People who cling to persons will also come to grief by bereavement and death. People who cling to money and wealth and land will also come to grief by a loss of it. People who cling to this body also will come to grief when it departs. There is no one who will not be in a state of sorrow if clinging is the way in which we conduct ourselves in this world.
Non-contact is the nature of the recognition of the Self. Yoga of the Self – atma sakshatkara, or brahma sakshatkara – the realisation of the Absolute is the way, the art, the technique, the science of non-contactual contact. It is contacting oneself.
To contact yourself, you do not require eyes. You close the eyes, don't see anything, and yet you will know that you are existing. Let the ears be plugged; you will know that you are existing. Let there be no sensation of any kind through the organs of perception. You will still be conscious that you are there. There will be the existence-consciousness of the personality. You will know that you are: "I exist, and I am aware that I am existing." To have this apprehension, sense organs are not necessary.
Sense organs are not the means to practise yoga. It is not even the mind that is thinking the soul; it is something different from the mind that is asserting that you are existing. Even in the early morning when you have got up from sleep, and the mind is not very active, you will feel that you are existing. You get up from sleep – "I am." The first awareness that is generated in your personality after waking up from sleep is "I am." You don't start thinking of the buildings and the walls and the things and the furniture in the room in the earliest of stages of waking. The objects become objects of consciousness only later on.
So, the first awareness is "I am." How do you know that you are? What is the proof? Can you prove that you are existing? People who always ask for proofs for the existence of God should be asked to prove their own existence, first. How do you know that you are existing? You may say, "Why should I want a proof for that?" If that is the case, there is also no need of proof for the existence of the Atman, the Self, or God, because the Atman, God, Self mean the same thing. It is Self-identical consciousness of Being. As this kind of definition is beyond the comprehension of the human mind, it is considered as a wonder indeed if it could be really made an object of one's apprehension. By sense-control, by the abstraction of the operation of the organs of perception, by freedom from desires that are mortal, deceptive and perishable, by contentment with whatever one has, by non-contact with people and having no attachment to anything, the Self reverts to Self-consciousness, the Aloneness that it is.
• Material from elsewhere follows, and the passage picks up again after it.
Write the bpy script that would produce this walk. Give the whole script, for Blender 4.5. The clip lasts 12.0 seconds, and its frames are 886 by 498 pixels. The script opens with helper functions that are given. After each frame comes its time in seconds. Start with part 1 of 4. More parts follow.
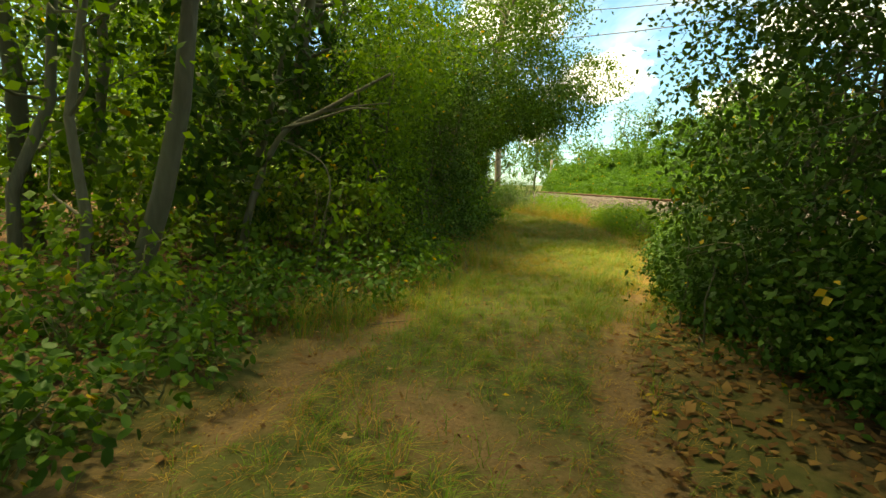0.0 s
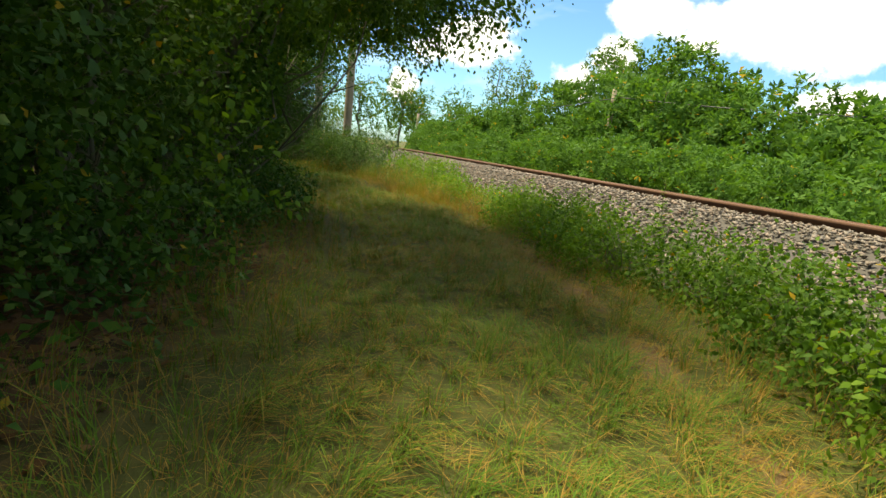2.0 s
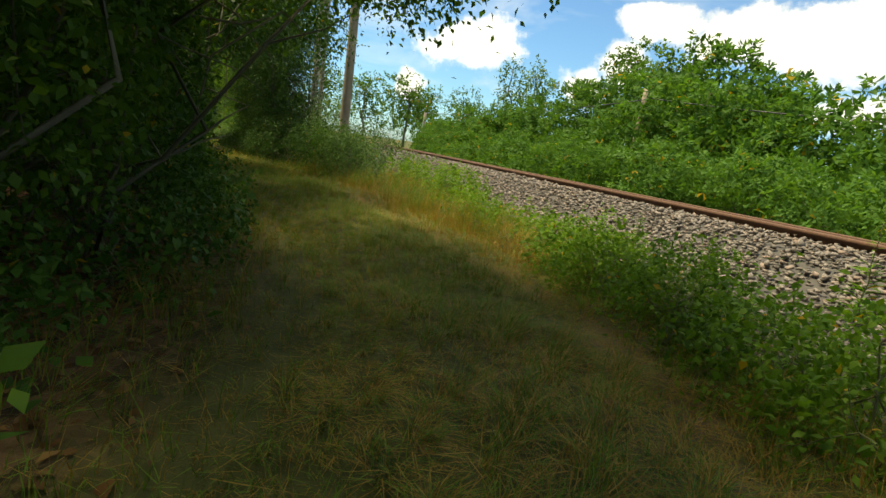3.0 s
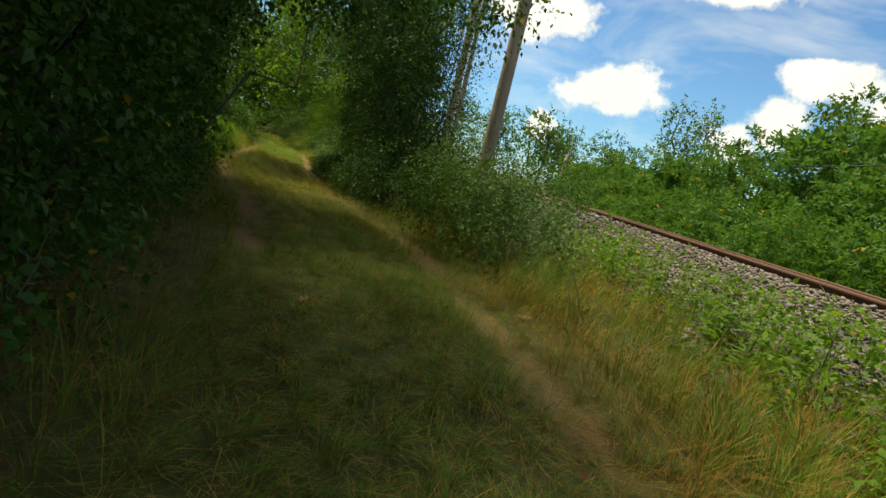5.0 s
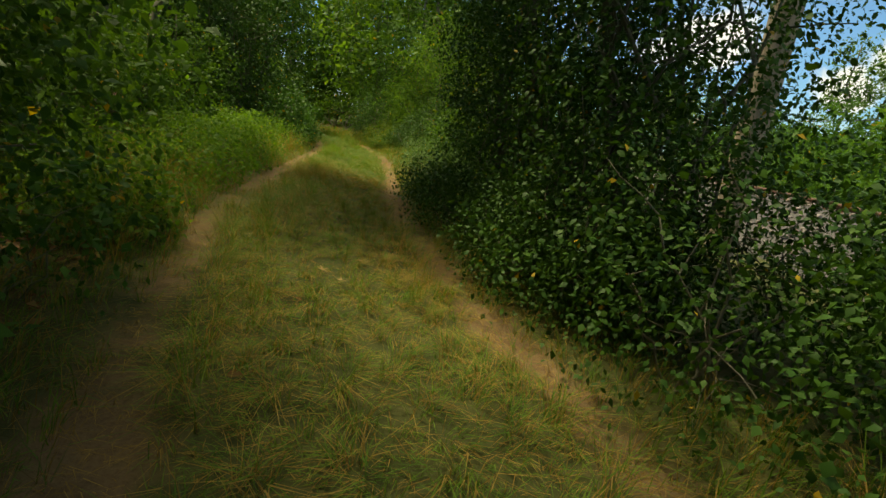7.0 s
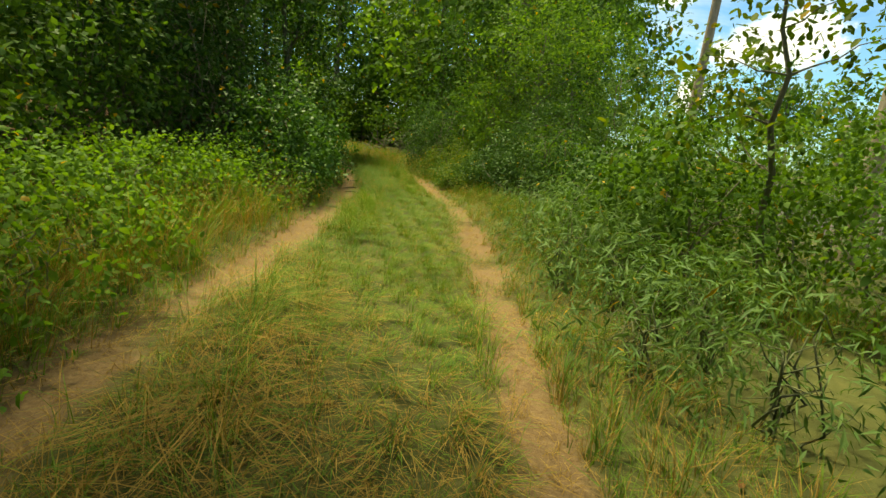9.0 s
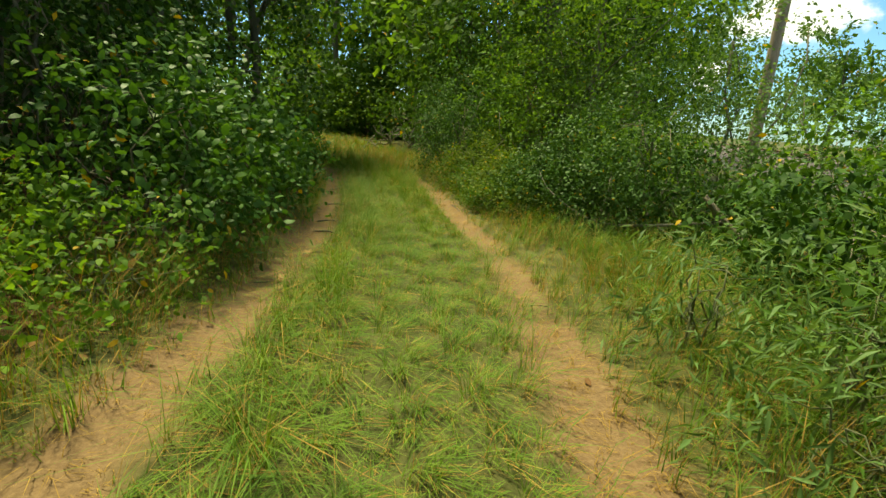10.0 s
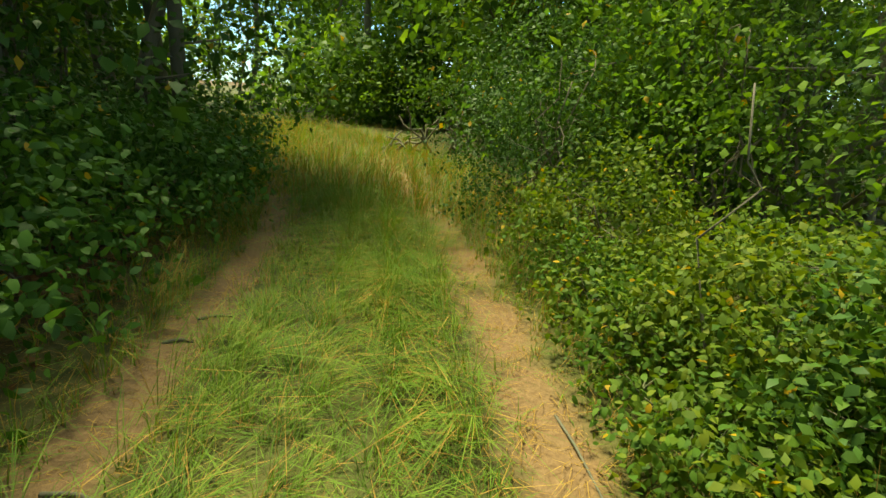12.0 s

A gradual inwardness has to be practiced following the same process that perhaps Nachiketas adopted in his asking for the boons, rising from the personality and society and going further above into the cosmic existence, then finally centring oneself in the True Self.
This indescribable thing is our own Self. Myself, yourself, everybody, everything is the most important thing in the world. Don't say that the most important things are the gadgets of human creation. "You" are the most important thing in the world. The greatest value that you can discover anywhere is your own Self. This Self, that you call "Myself," – this is the greatest of values. And if we can bring this Self of ours, which we consider as the greatest value, into the surface of actual, visible contemplation, direct perception, that would be the state of the practice of the yoga of the Atman.